Una delle parole del folklore tutta da scoprire
Tutti quanti, in Romagna, conoscono gli s-ciucarèn. Nelle fiere di paese, durante le sagre, nelle feste di folklore più importanti come i patroni delle città: gli s-ciucarèn ci sono sempre.
Un tempo, queste figure intervenivano negli spettacoli sopra citati; oggi un po’ di meno. Nonostante ciò, sono una figura romagnola ormai diventata mitologica, e tutt’ora esistono ancora gruppi molti attivi e conosciuti.
Gli s-ciucarèn, come tutti i romagnoli sanno, sono degli artisti che interpretano una musica mediante l’utilizzo di una frusta, che agitano a tempo. Il legno con cui viene realizzato la frusta (in dialetto romagnolo “parpignen”) è quello del bagolaro, un albero molto flessibile.
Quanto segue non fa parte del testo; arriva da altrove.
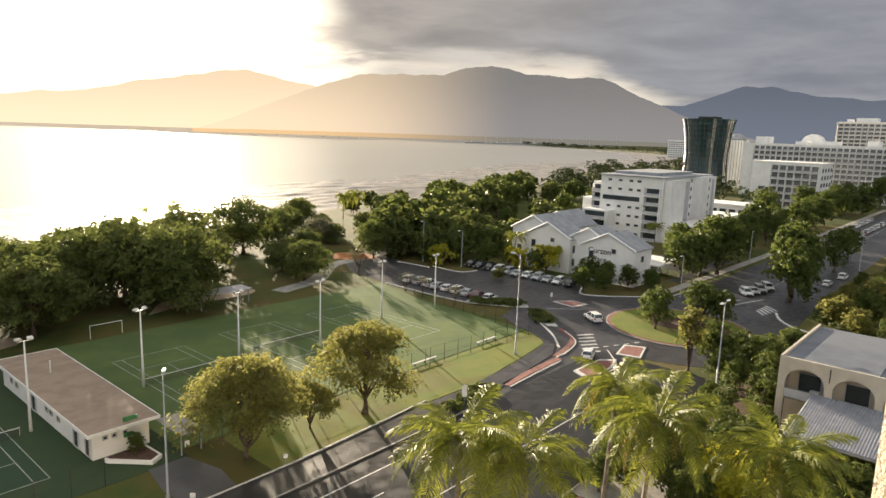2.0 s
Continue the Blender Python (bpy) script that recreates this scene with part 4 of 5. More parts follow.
def townhouse(s0, n0, n1, eave, apex, deep, label, sign=False):
    ob = tagged(empty("townhouse"), label, "house", "gabled townhouses")
    mid = (n0 + n1) / 2
    prof = [(n0, -0.2), (n1, -0.2), (n1, eave), (mid, apex), (n0, eave)]
    bm = bmesh.new()
    a = [bm.verts.new((s0, y, z)) for y, z in prof]
    b = [bm.verts.new((s0 + deep, y, z)) for y, z in prof]
    bm.faces.new(a[::-1])
    bm.faces.new(b)
    for i in range(5):
        bm.faces.new((a[i], a[(i + 1) % 5], b[(i + 1) % 5], b[i]))
    bmesh.ops.recalc_face_normals(bm, faces=bm.faces[:])
    part("wall", bm, M_WHITE, ob)
    for sgn, y0 in ((-1, n0), (1, n1)):
        bm = bmesh.new()
        e = Vector((0, sgn * 0.4, -0.4 * (apex - eave) / abs(mid - n0)))
        pts = [Vector((0, mid, apex)), Vector((0, y0, eave)) + e]
        vs = []
        for s_ in (s0 - 0.35, s0 + deep + 0.3):
            for up_ in (0.03, 0.32):
                for p in pts:
                    vs.append(bm.verts.new((s_, p.y, p.z + up_)))
        for q in ((0, 1, 3, 2), (4, 6, 7, 5), (2, 3, 7, 6), (0, 4, 5, 1), (1, 5, 7, 3), (0, 2, 6, 4)):
            bm.faces.new([vs[i] for i in q])
        bmesh.ops.recalc_face_normals(bm, faces=bm.faces[:])
        part("roof", bm, M_ROOF_GREY, ob)
        bm = bmesh.new()
        tube(bm, [(s0 - 0.42, mid, apex + 0.2), (s0 - 0.42, y0 + sgn * 0.4, eave + e.z + 0.2)], [0.28, 0.28], 4)
        part("barge_board", bm, M_LAMP, ob, "white barge board")
    window(ob, "W", s0, mid - 1.5, eave - 1.3, 1.2, 1.2)
    window(ob, "W", s0, n1 - 2.5, eave - 3.2, 1.4, 2.0)
    window(ob, "W", s0, n1 - 2.5, eave - 6.6, 1.4, 2.0)
    window(ob, "S", n0, s0 + 4, eave - 3.0, 1.6, 1.6)
    if sign:
        cu = bpy.data.curves.new("sign_text", "FONT")
        cu.body, cu.size, cu.extrude, cu.align_x = "Curzon\nPlace", 2.0, 0.04, "CENTER"
        tmp = new("tmp_sign", cu)
        me = bpy.data.meshes.new_from_object(tmp.evaluated_get(bpy.context.evaluated_depsgraph_get()))
        bpy.data.objects.remove(tmp)
        me.materials.clear()
        me.materials.append(M_DARK)
        t_ = part("sign_letters", me, None, ob, "dark raised sign lettering")
        t_.matrix_local = pose(s0 - 0.07, mid + 2.2, eave - 1.7, 90, 0, -90)
    return ob


townhouse(150, 92.0, 105.5, 9.4, 13.0, 12, "white gabled townhouse with grey roof")
townhouse(145.5, 84.5, 98.0, 8.8, 12.3, 9, "white gabled townhouse behind a tree")
townhouse(147.0, 73.5, 87.0, 8.4, 12.0, 9, "white gabled townhouse with grey roof")
townhouse(143.5, 66.0, 79.8, 8.6, 11.9, 9, "white gabled townhouse with dark name sign", True)
townhouse(164, 94.0, 106.0, 9.2, 13.0, 12, "white gabled townhouse with grey roof")
shed = tagged(empty("carport"), "low dark open carport beside the townhouses", "carport")
part("roof", box(bmesh.new(), 158, 172, 66, 76, 3.0, 3.3), M_WHITE, shed)
for x in (158.5, 165, 171.5):
    for y in (66.5, 75.5):
        part("post", box(bmesh.new(), x - 0.1, x + 0.1, y - 0.1, y + 0.1, -0.1, 3.0), M_GREYWALL, shed)

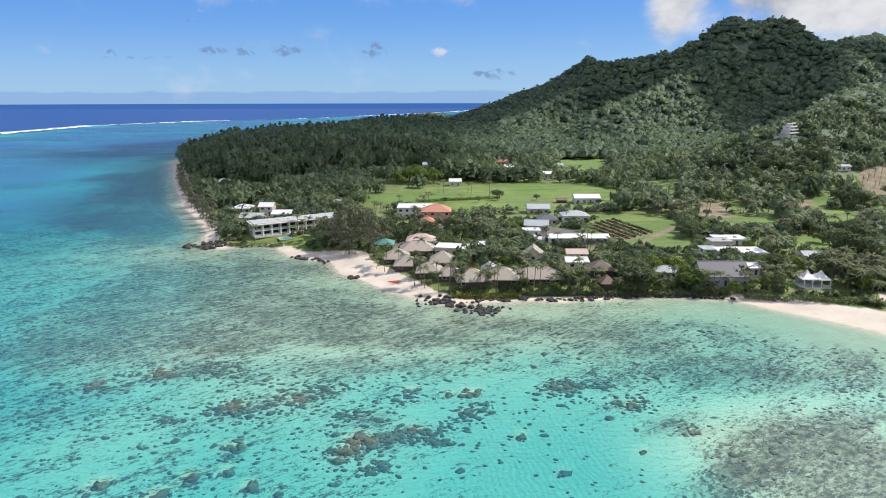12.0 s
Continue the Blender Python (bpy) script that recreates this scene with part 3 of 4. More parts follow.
def palm_mesh(rng, height, fronds=20, reach=3.4):
    """Fronds of a coconut palm: arched midribs with leaflets that hang to both sides."""
    pts, faces = [], []
    for k in range(fronds):
        t = k * 2.399 + rng.uniform(-0.2, 0.2)
        rise = rng.uniform(-0.15, 1.25)
        length = reach * rng.uniform(0.85, 1.15)
        d = np.array([math.cos(t), math.sin(t), 0])
        side = np.array([-d[1], d[0], 0])
        last = None
        for m in range(7):
            f = m / 6
            mid = np.array([0, 0, height]) + d * length * (f * 0.95) + np.array([0, 0, length * (rise * f - (0.55 + 0.35 * rise) * f * f)])
            w = length * 0.115 * math.sin(math.pi * min(f * 0.92 + 0.1, 1)) * (1.3 if m % 2 else 0.55)
            drop = np.array([0, 0, -w * 0.7])
            row = [mid + side * w + drop, mid, mid - side * w + drop]
            base = len(pts)
            pts += row
            if last is not None:
                faces += [(last, last + 1, base + 1, base), (last + 1, last + 2, base + 2, base + 1)]
            last = base
    return np.array(pts), np.array(faces)


def palm(seed, height):
    rng = np.random.default_rng(seed)
    tree = thing("palm_tree", 0, 0, 0, 0, "coconut palm with a slender trunk and arching fronds", "palm tree")
    bend = rng.uniform(0.4, 1.4)
    line = [(-bend * (1 - k / 5) ** 2 , 0, height * k / 5 - (0.3 if k == 0 else 0)) for k in range(6)]
    part("trunk", tube(bmesh.new(), line, [0.24, 0.17, 0.15, 0.14, 0.13, 0.12], 6), BARK, tree)
    pts, faces = palm_mesh(rng, height)
    array_part("crown", pts, faces, FROND, tree)
    return tree


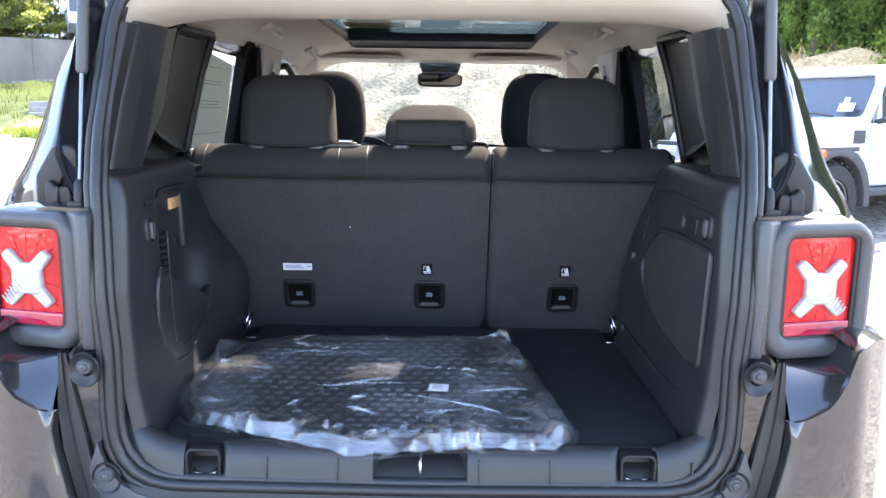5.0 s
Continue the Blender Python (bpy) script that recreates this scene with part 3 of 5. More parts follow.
left("lamp_strip", joined(box(-0.008, 0.002, 1.880, 1.896, 0.965, 1.092, 0.003)), GREY_PLASTIC, "", lamp)
left("panel_plug", moved(tube([(0.002, 0, 0), (-0.004, 0, 0), (-0.005, 0, 0)], 0.012, 14, [0.013, 0.012, 0.009]), pose(0, 1.852, 0.985)), TRIM_DARK)
left("ledge", tube([(0.002, 1.552, 1.107), (-0.003, 1.560, 1.107), (-0.003, 1.632, 1.107), (-0.003, 1.650, 1.112), (-0.003, 1.664, 1.118), (-0.003, 1.80, 1.121), (0.002, 1.810, 1.121)], 0.006, 8), TRIM)
turn_knob(1.560, 1.055, -1, side_trim[-1])
hk = left("coat_hook", moved(tube([(0.004, 0, 0), (-0.006, 0, 0)], 0.013, 14), pose(0, 2.00, 1.112)), TRIM, "small folding hook")
left("hook_tongue", moved(box(-0.012, 0.0, 0.010, 0.016, -0.018, 0.018, 0.002), pose(0, 2.0, 1.113, 15)), GREY_PLASTIC, "", hk)

# ---- rear pillar trim above the shelf ----
def seam_line(z):
    """Rear edge of the pillar trim: x and y."""
    return lerp(z, [1.14, 1.173, 1.30, 1.454], [0.592, 0.592, 0.586, 0.569]), lerp(z, [1.14, 1.173, 1.454], [1.486, 1.496, 1.614])


def fold_one(z):
    return lerp(z, [1.14, 1.172, 1.46], [0.5775, 0.5775, 0.560]), lerp(z, [1.14, 1.172, 1.46], [1.532, 1.542, 1.674])


def fold_two(z):
    return lerp(z, [1.14, 1.174, 1.46], [0.583, 0.583, 0.561]), lerp(z, [1.14, 1.174, 1.46], [1.625, 1.640, 1.770])


def pillar_rows():
    rows = []
    for k in range(13):
        z = 1.148 + (1.462 - 1.148) * k / 12
        (xs, ys), (x1, y1), (x2, y2) = seam_line(z), fold_one(z), fold_two(z)
        rows.append([(xs + 0.012, ys + 0.002, z), (xs + 0.004, ys, z), (xs + 0.0005, ys + 0.003, z), (xs * 0.75 + x1 * 0.25, ys * 0.75 + y1 * 0.25, z), (x1 + 0.0045, y1 - 0.012, z), (x1 + 0.0020, y1 - 0.005, z), (x1 + 0.0012, y1, z), (x1 + 0.0010, y1 + 0.008, z), (x1 * 0.6 + x2 * 0.4, y1 * 0.6 + y2 * 0.4, z), (x2 - 0.0008, y2 - 0.020, z), (x2 + 0.0005, y2 - 0.010, z), (x2 + 0.004, y2 - 0.002, z), (x2 + 0.010, y2 + 0.004, z), (x2 + 0.03, y2 + 0.012, z)])
    return rows


def flap_rows():
    """Rubber lip that bridges the seal and the trim."""
    rows = []
    for k in range(11):
        z = 1.13 + (1.455 - 1.13) * k / 10
        xs, ys = seam_line(z)
        rows.append([(xs + 0.024, seal_y(z) - 0.004, z), (xs + 0.004, seal_y(z) - 0.002, z), (xs + 0.0015, seal_y(z) + 0.004, z), (xs + 0.0005, seal_y(z) + 0.010, z), (xs, ys - 0.008, z), (xs, ys - 0.003, z), (xs + 0.003, ys - 0.0015, z), (xs + 0.008, ys - 0.001, z)])
    return rows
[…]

La frusta, originariamente pensata per incitare gli animali, divenne in breve tempo lo strumento prediletto degli s-ciucarèn.
Ma ciò che interessa di più è l’origine del nome. Perché, insomma, si chiamano s-ciucarèn?
La parola è onomatopeica, perché suggerisce già il rumore praticato da questi artisti. In italiano, si potrebbe tradurre con “schioccatori”, visto che la frusta schiocca. La stessa parola italiana – “schioccare” – è onomatopeica.
Sin dall’inizio, insomma, gli s-ciucarèn si chiamano così per via del rumore che fanno con le loro fruste – rumore che, in effetti, è la loro caratteristica più famosa.